Ainsi énoncés, ces motifs sont parfaitement classiques. La renonciation, acte juridique unilatéral abdicatif, est formée par la seule volonté du titulaire du droit, sans que l’extériorisation de sa volonté ne soit limitée à une forme particulière. La volonté abdicative peut donc être expresse ou tacite (C. civ., art. 1113, al. 2), sauf disposition légale (Cass. com., 1er juill. 2008, n° 07-17.786) ou conventionnelle contraire (Cass. 3e civ., 9 sept. 2021, n° 20-14.189). En l’absence de telles dispositions, la renonciation au droit de revendiquer la qualité l’associé peut donc être tacite.
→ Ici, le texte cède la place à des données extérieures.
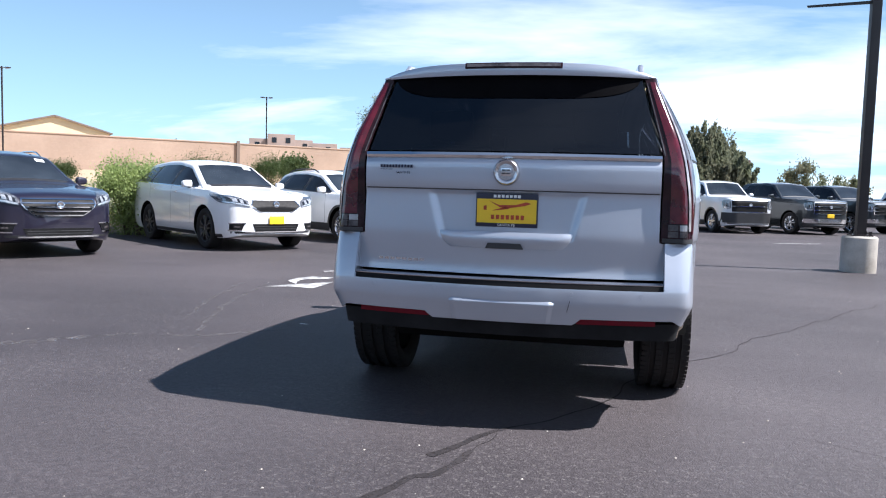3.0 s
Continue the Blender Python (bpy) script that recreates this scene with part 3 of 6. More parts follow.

Il reste alors à apprécier quelles circonstances permettent d’établir, de façon non équivoque, la volonté du conjoint de renoncer à revendiquer la qualité d’associé. Sur celles-ci, l’arrêt d’appel est particulièrement éclairant. Après avoir participer ensemble à l’exploitation d’une même entreprise, les conseillers ont relevé que les époux avaient décidé « de scinder en deux leur activité par la création d’une SARL ayant pour objet d’exploiter le garage, et d’une autre SARL exerçant une activité de transports routiers, et sont alors convenus que M. M. serait gérant de la SARL exploitant le garage, tandis qu’elle serait gérante de la SARL exploitant l’entreprise de transports routiers » (CA Aix-en-Provence, 29 août 2019, n° 18/16573). Autrement dit, chaque époux avait renoncé à participer à l’activité sociale de l’autre, chaque époux avait accepté que l’autre exerce une profession séparée dans le cadre sociétaire.

Par-delà les arguments pour s’opposer à une revendication tardive, voire intempestive, du conjoint, l’enseignement pratique de cet arrêt ne brille pas par son originalité : en présence d’un associé marié sous le régime de la communauté légale, il faut s’assurer de la renonciation du conjoint dès son entrée dans la société.